We would contribute most of it into a central fund. Weary would then send some of our people out into the jungle to trade with the Thai and Chinese traders for food and drugs for our sick and needy. In our camp the strong looked after the weak; the young looked after the old; the fit looked after the sick. We collectivised a great proportion of our income.
Just as the wet season set in a group of about 400 British camped near us for shelter. They had tents. The officers took the best tents, the NCOs the next best and the ordinary soldiers got the dregs. Within six weeks only about 50 of them marched out—the rest died of dysentery or cholera. In the mornings when we would walk out to work, their corpses would be lying in the mud as we passed them. Only a creek separated our two camps. On the one side the survival of the fittest – the law of the jungle – prevailed, and on the other side the collective spirit under Weary Dunlop. That spirit has always remained with me.
I’ve been bringing myself up to date with the way the world has been changing these past few and more decades, beginning with the 1960s. I am constantly reminded of two quotes, one I heard by Sting quite a few years ago, and another more recently from my mother.
Sting was talking about his boyhood and how everyone listened to the same radio programs, the range of entertainment and recreation and things were more limited but that meant you shared a lot more with everyone in society. He said he thought it was better then. I asked myself if that was just a typical opinion of anyone looking back and thinking things were better in the old days, but I did have to wonder if he was also right.
My aged mother was reflecting on the years of the Second World War and those following, and saying how she remembered society as being less divided than it is today. Obviously, I thought, during total war a nation is going to pull together. And certainly there were serious conflicts afterwards as different sections found their new places with respect to each other afterwards. But I also remember learning at school or soon afterwards how Australia was one of the most egalitarian countries in the world with one of the narrowest gaps between rich and poor. And in the late 60s and 70s there was certainly more hope despite our youthful naivety about what it would take to bring about real change. Perhaps since then we have lost that naivety and come to understand how power works and cannot be so easily changed.
But surely it is true that there is less optimism and less social cohesion today in Australia, and I can only imagine as an outsider from what I hear in the news about America what the divisions are like in the U.S.

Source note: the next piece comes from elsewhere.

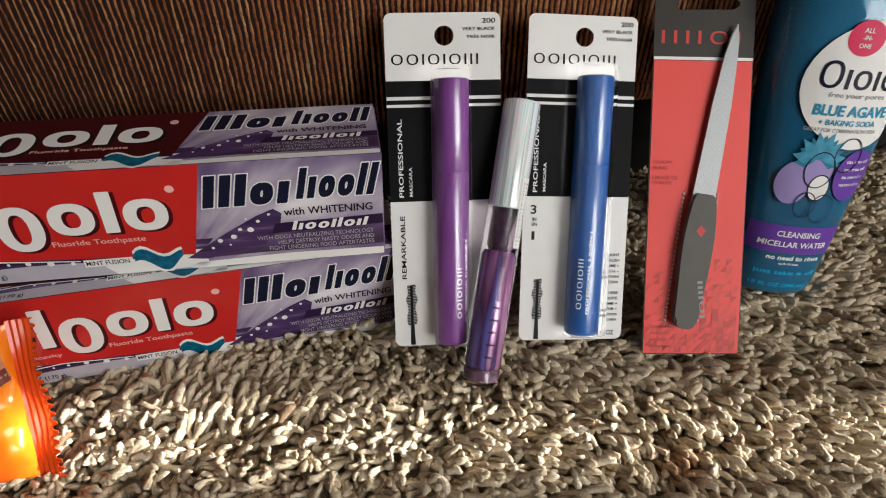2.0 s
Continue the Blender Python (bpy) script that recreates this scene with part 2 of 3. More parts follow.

One of the truisms Karl Marx pointed out (oh how I must be showing my ancient past to be citing Marx today!) was how the capitalist system produced workers who were alienated from their jobs. Today I notice that businesses and institutions seem to try to make up for that loss by artificially creating communities and personal meaning through human relations programs to offer workers some sort of personal group identity and meaning in their work places. But the alienation, I think, has meanwhile been extended beyond the workplace to the consumer society as a whole. Targeted products, especially via the new technologies, have enabled services and products tailored for ever more fragmented groups.
We’ve come a long way from the days when I could go to school and talk about the latest black and white Batman short that was showing at the local cinema and expect others to know what I was talking about.
I don’t think such changes are the imagined product of wishful nostalgia, either.